Anders cited varsity debating as being an experience more valuable to him than his degree, which is probably very true. He then proceeded to criticize the House of Commons as not really being a forum for debate so much as it is a facility for the procedural exchange of reports – “going through the motions,” as it were – again, probably true. He went on to explain that he felt most at home whenever he was heckled, as he found it a rare moment of genuine interaction that reminded him of his debating days.

The question is this: which was it that induced his reminisces of rhetorical competition – the interaction, or the heckling?

It may, in part, be the latter. Anyone who has done a half-hour’s reading on Rob Anders knows that he has a reputation of being, in many ways pertaining to extroversion and tact, the Mike Hudema of the federal right. In other words, he is for all intents and purposes a heckler, though sometimes in a non-verbal way; and as we should all know by now, acts of discourse – especially heckles, which are really just performatives of dissenting interruption – are never limited to the realm of the verbal.

But how does this relate to debating? After all, are heckles not frowned upon at the upper echelons of competition?

Well, yes and no. If my understanding of Western Canadian debating history is correct, while heckling is now all but non-existent except for its occasional acknowledgment as a discouraged annoyance, it was once a far more prevalent factor. Over the years, and I believe for the better, Western Canada has been borrowing more from the inertia of an evolved Canadian Parliamentary convention and exposure to Worlds Style, and less from the high school environment. This was not always the case.

Observe the occasional Alberta high school tournament that is conducted in impromptu parliamentary style. Unless expressly instructed to do so, inexperienced debaters will heckle simply on the grounds that the rules say they won’t be penalized (and layperson judges may even be inclined to reward them for wrangling a provision of the format).

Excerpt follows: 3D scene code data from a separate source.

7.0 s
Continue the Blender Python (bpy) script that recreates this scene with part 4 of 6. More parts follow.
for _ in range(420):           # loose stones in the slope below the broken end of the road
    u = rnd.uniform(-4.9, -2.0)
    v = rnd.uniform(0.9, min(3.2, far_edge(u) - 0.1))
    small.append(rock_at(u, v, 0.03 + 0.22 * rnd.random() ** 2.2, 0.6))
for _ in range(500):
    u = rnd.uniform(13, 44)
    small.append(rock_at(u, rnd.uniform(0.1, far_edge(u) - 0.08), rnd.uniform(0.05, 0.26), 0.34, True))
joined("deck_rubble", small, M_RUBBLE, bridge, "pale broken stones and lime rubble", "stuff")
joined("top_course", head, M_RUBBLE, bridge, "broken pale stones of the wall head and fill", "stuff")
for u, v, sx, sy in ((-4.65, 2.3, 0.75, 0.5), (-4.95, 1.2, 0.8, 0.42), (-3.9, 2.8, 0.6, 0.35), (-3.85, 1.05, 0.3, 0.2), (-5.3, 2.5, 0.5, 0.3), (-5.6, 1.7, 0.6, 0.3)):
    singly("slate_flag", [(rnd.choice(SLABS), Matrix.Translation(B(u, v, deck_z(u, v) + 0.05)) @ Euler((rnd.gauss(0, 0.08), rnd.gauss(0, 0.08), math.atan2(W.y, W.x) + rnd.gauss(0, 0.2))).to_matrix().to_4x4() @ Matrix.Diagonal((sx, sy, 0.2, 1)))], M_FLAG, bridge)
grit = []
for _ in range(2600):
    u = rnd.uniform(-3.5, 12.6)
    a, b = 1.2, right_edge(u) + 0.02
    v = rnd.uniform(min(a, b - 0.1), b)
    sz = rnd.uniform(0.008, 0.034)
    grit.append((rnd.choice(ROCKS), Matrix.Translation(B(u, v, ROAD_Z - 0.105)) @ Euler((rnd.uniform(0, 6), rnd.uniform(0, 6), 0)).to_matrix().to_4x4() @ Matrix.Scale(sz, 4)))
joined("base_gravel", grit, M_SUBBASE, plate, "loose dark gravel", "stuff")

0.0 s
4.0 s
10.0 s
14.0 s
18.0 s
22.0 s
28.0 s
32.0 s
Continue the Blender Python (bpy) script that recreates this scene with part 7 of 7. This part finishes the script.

Without a dominant inertial format, or better yet, a strong emphasis on substantive analytical matter, high school style spills over into university.

You can still see this happen today with something that feels uncomfortably different at first, but is at the end of the day hardly that big a deal: at the University of Saskatchewan, which is hosting the McGoun Cup next year, Points of Information are directed through the chairperson. As something that has been phased out of the rest of Western Canada, this procedural difference has actually become the distinguishing mark of what is a unique Saskatchewanian style. My understanding is that this is actually something carried over from the Saskatchewan Elocution and Debate Association, which governs all secondary school debate in the province – hence its usefulness as an illustrative example.

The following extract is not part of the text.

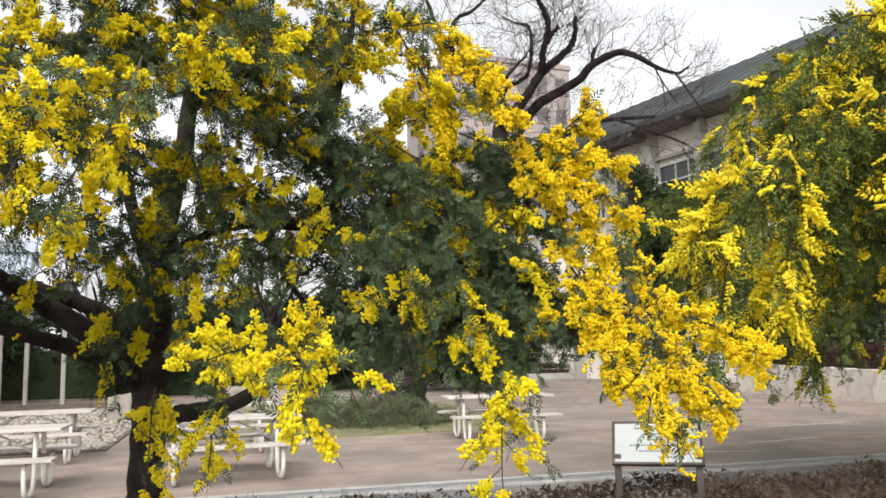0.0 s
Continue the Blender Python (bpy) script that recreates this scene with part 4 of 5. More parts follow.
for k, row in enumerate(BOUGHS_FRONT):
    grow_bough(mimosa, rng_b, arched(row, 0.08), row[6], plumes=PLUME_NEAR if k < 6 else PLUME_MID, racemes=RACEME_NEAR if k < 6 else RACEME_LIGHT, spacing=0.042, leaf_gap=0.02, twig=(0.1, 0.26), raceme_gap=0.06, leaves=LEAF_FINE)
for k, row in enumerate(BOUGHS_MID):
    near = k in (5, 7)
    grow_bough(mimosa, rng_b, arched(row, 0.08), row[6], plumes=PLUME_NEAR if near else PLUME_MID, racemes=RACEME_NEAR if near else RACEME_LIGHT, spacing=0.042, leaf_gap=0.02, twig=(0.1, 0.28), raceme_gap=0.06, leaves=LEAF_FINE)
for row in BOUGHS_BEHIND:
    grow_bough(mimosa, rng_b, arched(row, 0.04), row[6], spacing=0.03, leaf_gap=0.011, twig=(0.1, 0.24), raceme_gap=0.05, leaves=LEAF_FINE, gap=0.5, plumes=PLUME_MID, racemes=RACEME_LIGHT)
for row in BOUGHS_CORNER:
    grow_bough(mimosa, rng_b, arched(row, 0.04), row[6], spacing=0.028, leaf_gap=0.02, twig=(0.08, 0.18), leaves=LEAF_FINE, gap=0.36, plumes=PLUME_NEAR, racemes=RACEME_NEAR)
for row in BOUGHS_LEFT:
    grow_bough(mimosa, rng_b, arched(row, 0.06), row[6], spacing=0.03, leaf_gap=0.014, twig=(0.1, 0.22), leaves=LEAF_FINE, gap=0.5, plumes=PLUME_NEAR, racemes=RACEME_NEAR)
for row in BOUGHS_SHADE:
    grow_bough(mimosa, rng_b, arched(row, 0.05), row[6], spacing=0.028, leaf_gap=0.011 if row[6] < 0.3 else 0.024, twig=(0.12, 0.26), leaves=LEAF_FINE, gap=0.5, plumes=PLUME_MID, racemes=RACEME_LIGHT)
for row in BOUGHS_CROWN + BOUGHS_TOP + BOUGHS_ROOF:
    grow_bough(mimosa, rng_b, arched(row, 0.06), row[6], spacing=0.04, leaf_gap=0.019, twig=(0.12, 0.3), racemes=RACEME_LIGHT, plumes=PLUME_MID, raceme_gap=0.06, leaves=LEAF_FINE)
for row in BOUGHS_INNER + BOUGHS_UPPER + BOUGHS_RIGHT + BOUGHS_GREEN + BOUGHS_OVERHEAD + BOUGHS_LOW:
    grow_bough(mimosa, rng_b, arched(row, 0.1), row[6] if row[6] > 0.7 else row[6] * 0.65, spacing=0.042, leaf_gap=0.017 if row[6] > 0.45 else 0.013, twig=(0.12, 0.32), racemes=RACEME_LIGHT, plumes=PLUME_MID, raceme_gap=0.06)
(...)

It could very well be the case that heckling was a commonplace tactic, albeit perhaps heavily abused, in the early 1990s when western integration into the CUSID environment was in its infancy at best. According to Alberta alumnus Martin Kennedy, who by my reckoning was around when Rob Anders was active at the UCSDS, western involvement in national-level intervarsity debating was practically limited to occasional appearances at Winter Carnival and Nationals.

At the tail end of the Anders speech when the floor was opened to questions, and afterwards, several of my peers commented that he perhaps put a disproportionate emphasis on the system of political parties. It is true that most of his speech was a case for political parties as the best, and indeed the only, medium by which one could ever hope to have a political voice. (In other words, if you ever get Rob Anders and Steve Smith together in the same room, bring popcorn.) A lot of people seemed to find these admittedly pragmatic remarks terribly interesting, and not just because Louman-Gardiner/Pauls had just defeated Kawanami/Kotovych in a quarterfinal on public funding of elections that covered exactly those issues of partisan imbalance. In the meantime, his aforementioned statements on the subject of heckling seemed to go largely unnoticed, but this here observer found them to be just as notable, if not more so.

But the great irony of all this ballyhoo about partisanship lies elsewhere. Of a panel of seven, Anders was one of four adjudicators in the final round who awarded the victory to Teddy Harrison and his partner, Spencer “Slate-Killer” Keys.

As for my own performance at the tournament, let it be known that it was less than spectacular. I credit the failure of Guillaume Laroche and myself to break to quarterfinals to a disastrous misjudgment of the depth to which Chris Jones had studied Alberta private investigation licenses in somewhat more rigour than yours truly. “I’m sorry to tell you, Nick,” he said, “but life is not a Philip Marlowe novel.” Lies, I tell you, all lies.